WRITTEN INSTRUCTION => For this exercise, repeat all of the material verbatim apart from its images.

Records with scene code
━━━
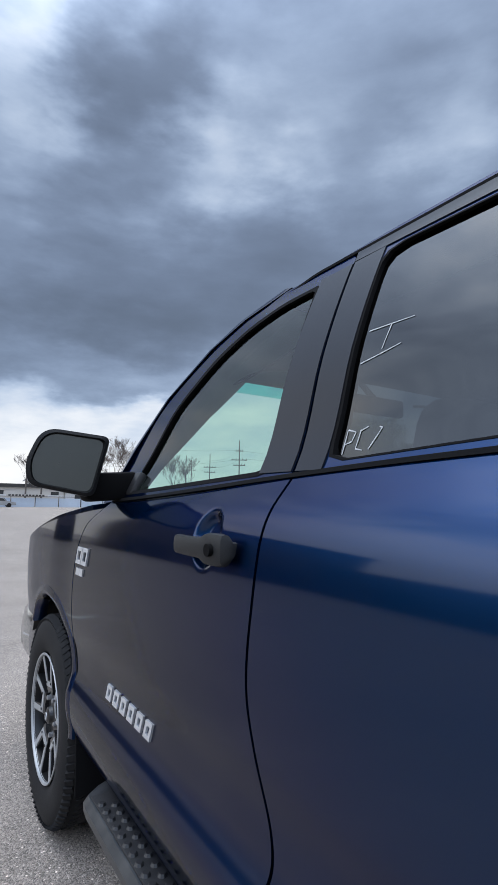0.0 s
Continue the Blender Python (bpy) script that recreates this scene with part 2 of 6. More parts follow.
RED_BRIGHT = material("bright_red_reflector", (0.62, 0.0015, 0.018), 0.10, 0.0, var=0.45, scale=18.0, fine=150.0, spec=0.09)
RED_DEEP = material("deep_red_lens", (0.23, 0.001, 0.007), 0.14, 0.0, var=0.2, scale=9.0, spec=0.09)
CLEAR_LENS = material("clear_lens", (0.62, 0.60, 0.60), 0.14, 0.35, var=0.35, scale=30.0, fine=90.0, coat=0.6)
LENS_GREY = material("grey_lamp_reflector", (0.36, 0.37, 0.38), 0.12, 0.6, var=0.25, scale=38.0, fine=70.0, coat=0.4)
SMOKE = material("smoke_grey_reflection", (0.13, 0.135, 0.14), 0.15, 0.2, var=0.5, scale=60.0, fine=150.0)
BRAKE_RED = material("dark_red_brake_lens", (0.115, 0.003, 0.010), 0.14, 0.0, var=0.3, scale=20.0, fine=60.0, spec=0.25)
FROST = material("frosted_cargo_lens", (0.22, 0.165, 0.17), 0.3, 0.0, var=0.5, scale=40.0, fine=120.0, spec=0.4)
SEAT = material("charcoal_seat_cloth", (0.046, 0.046, 0.048), 0.85, 0.0, var=0.15, scale=6.0, fine=500.0)
CABIN = material("dark_cabin_plastic", (0.030, 0.030, 0.033), 0.7, 0.0, var=0.15)
LINING = material("grey_roof_lining", (0.028, 0.028, 0.028), 0.9, 0.0, var=0.1)
CARPET = material("black_mat_carpet", (0.021, 0.0205, 0.0205), 0.95, 0.0, var=0.25, scale=10.0, fine=700.0, bump=0.5, bump_scale=1500.0, dust=((0.04, 0.04, 0.04), 0.3, 14.0))
MAT_RUBBER = material("black_mat_rubber", (0.020, 0.0197, 0.0197), 0.55, 0.0, var=0.2, fine=120.0, dust=((0.06, 0.058, 0.055), 0.4, 18.0))
SOFT_CHALK = material("thin_window_chalk", (0.36, 0.37, 0.38), 0.9, 0.0, var=0.4, scale=60.0, fine=300.0)
CHALK = material("white_window_chalk", (0.75, 0.76, 0.76), 0.9, 0.0, var=0.1)
RED_TAG = material("red_plastic_tag", (0.45, 0.02, 0.03), 0.4, 0.0, var=0.1)


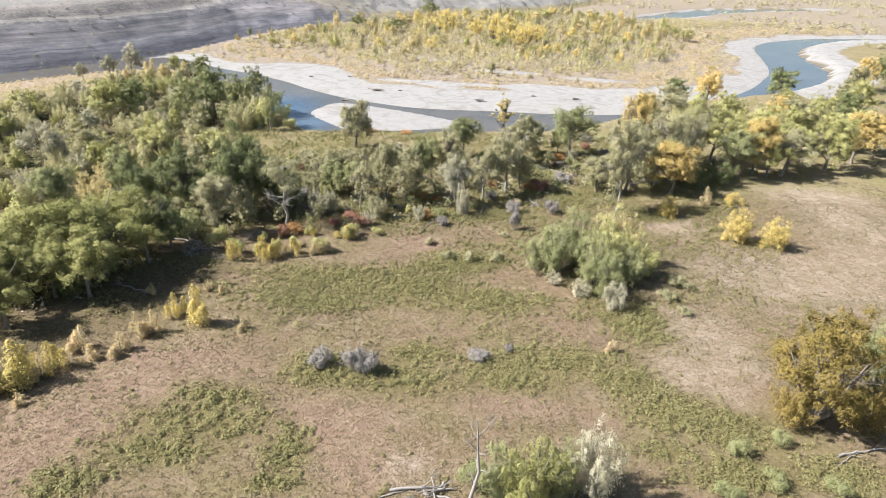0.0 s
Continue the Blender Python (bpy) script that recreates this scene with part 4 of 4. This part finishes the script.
━━━
PROBLEM SOLUTION =>
0.0 s
Continue the Blender Python (bpy) script that recreates this scene with part 2 of 6. More parts follow.
RED_BRIGHT = material("bright_red_reflector", (0.62, 0.0015, 0.018), 0.10, 0.0, var=0.45, scale=18.0, fine=150.0, spec=0.09)
RED_DEEP = material("deep_red_lens", (0.23, 0.001, 0.007), 0.14, 0.0, var=0.2, scale=9.0, spec=0.09)
CLEAR_LENS = material("clear_lens", (0.62, 0.60, 0.60), 0.14, 0.35, var=0.35, scale=30.0, fine=90.0, coat=0.6)
LENS_GREY = material("grey_lamp_reflector", (0.36, 0.37, 0.38), 0.12, 0.6, var=0.25, scale=38.0, fine=70.0, coat=0.4)
SMOKE = material("smoke_grey_reflection", (0.13, 0.135, 0.14), 0.15, 0.2, var=0.5, scale=60.0, fine=150.0)
BRAKE_RED = material("dark_red_brake_lens", (0.115, 0.003, 0.010), 0.14, 0.0, var=0.3, scale=20.0, fine=60.0, spec=0.25)
FROST = material("frosted_cargo_lens", (0.22, 0.165, 0.17), 0.3, 0.0, var=0.5, scale=40.0, fine=120.0, spec=0.4)
SEAT = material("charcoal_seat_cloth", (0.046, 0.046, 0.048), 0.85, 0.0, var=0.15, scale=6.0, fine=500.0)
CABIN = material("dark_cabin_plastic", (0.030, 0.030, 0.033), 0.7, 0.0, var=0.15)
LINING = material("grey_roof_lining", (0.028, 0.028, 0.028), 0.9, 0.0, var=0.1)
CARPET = material("black_mat_carpet", (0.021, 0.0205, 0.0205), 0.95, 0.0, var=0.25, scale=10.0, fine=700.0, bump=0.5, bump_scale=1500.0, dust=((0.04, 0.04, 0.04), 0.3, 14.0))
MAT_RUBBER = material("black_mat_rubber", (0.020, 0.0197, 0.0197), 0.55, 0.0, var=0.2, fine=120.0, dust=((0.06, 0.058, 0.055), 0.4, 18.0))
SOFT_CHALK = material("thin_window_chalk", (0.36, 0.37, 0.38), 0.9, 0.0, var=0.4, scale=60.0, fine=300.0)
CHALK = material("white_window_chalk", (0.75, 0.76, 0.76), 0.9, 0.0, var=0.1)
RED_TAG = material("red_plastic_tag", (0.45, 0.02, 0.03), 0.4, 0.0, var=0.1)


0.0 s
Continue the Blender Python (bpy) script that recreates this scene with part 4 of 4. This part finishes the script.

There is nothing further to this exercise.